Quando deus criou a mulher, criou o Capricho. E a Verdade encheu-se do vivo desejo de visitar o grande palácio do sultão. Vestiu-se de riquíssimos trajes, cobriu-se com jóias e adornos, envolveu o rosto em um manto diáfano de seda e foi bater outra vez à porta do palácio. "Sou a fábula". O chefe dos guardas falou com grão-vizir. "Uma linda e encantadora mulher, vestida como uma princesa, solicitada audiência de nosso amo e senhor. Chama-se Fábula!". O grão-vizir: "A fábula quer entrar neste palácio! Alá seja louvado! Que entre! Bendita seja a encantadora Fábula e que ela tenha, neste palácio, o acolhimento digno de uma verdadeira rainha!" . E, abertas de par em par as portas do grande palácio de Bagdá, a formosa peregrina entrou. Foi assim, sob o aspecto de Fábula, que a verdade conseguiu aparecer ao poderoso califa de Bagdá, o sultão.

Nélida em Vozes do Deserto mostra os bastidores dos contos das Mil e uma noites, que são histórias fantásticas inventadas e preservadas na tradição oral. Revela a mulher que está por de trás da visão mítica da famosa contadora de história da literatura oriental, Scherezade. Ela se comunica com o Califa com a sua habilidade de contar histórias. Almeja envolvê-lo numa teia de sensualidade através das palavras, para que não mate mais as suas esposas e nem ela mesma. A narrativa está na terceira pessoa e como se narrador estivesse a contar oralmente as aventuras da protagonista.

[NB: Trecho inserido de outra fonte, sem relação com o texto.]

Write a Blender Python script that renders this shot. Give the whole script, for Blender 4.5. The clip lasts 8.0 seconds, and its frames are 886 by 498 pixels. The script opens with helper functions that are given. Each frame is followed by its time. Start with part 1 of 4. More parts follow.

Scherezade tem como aliadas à irmã Dinazerde e a escrava Jasmine. Elas a ajudam no cotidiano do palácio e na elaboração das histórias. A personagem principal sempre se lembra da Fátima, uma antiga empregada que cuidava dela quando era pequena e que a ensinou a arte de fabular. Um lado está a força viril do Califa e o seu ódio por todas as mulheres, devido a esposa Sultana que lhe traiu com um outro homem, no outro está Scherezade com o dom da palavra. Ela faz o Califa se emocionar e se identificar com os personagens marginais, pobres e com as vozes dos povos nômades que vivem no deserto. "Scherezade aprende a sobreviver. As regras da vida não estão escritas. Cabe-lhe inventá-las a cada aurora". Ao decorrer da narrativa, a intimidade e as angustias da contadora de histórias, de sua irmã Dinazerde e da escrava Jasmine são expostas. Amor, respeito e inveja se misturas nas três personagens.

Sherezade quer ser livre como os personagens os quais inventa, não quer ser aprisionada. Como a Verdade da fábula possui a fantasia, a obstinação e o capricho. Alias como o povo de Bagdá e os nômades do deserto, que apesar das adversidades e capricho dos poderosos, continuam a fabular e a sonhar. Usam A PALAVRA para semear por gerações futuras seus mitos, lendas e costumes.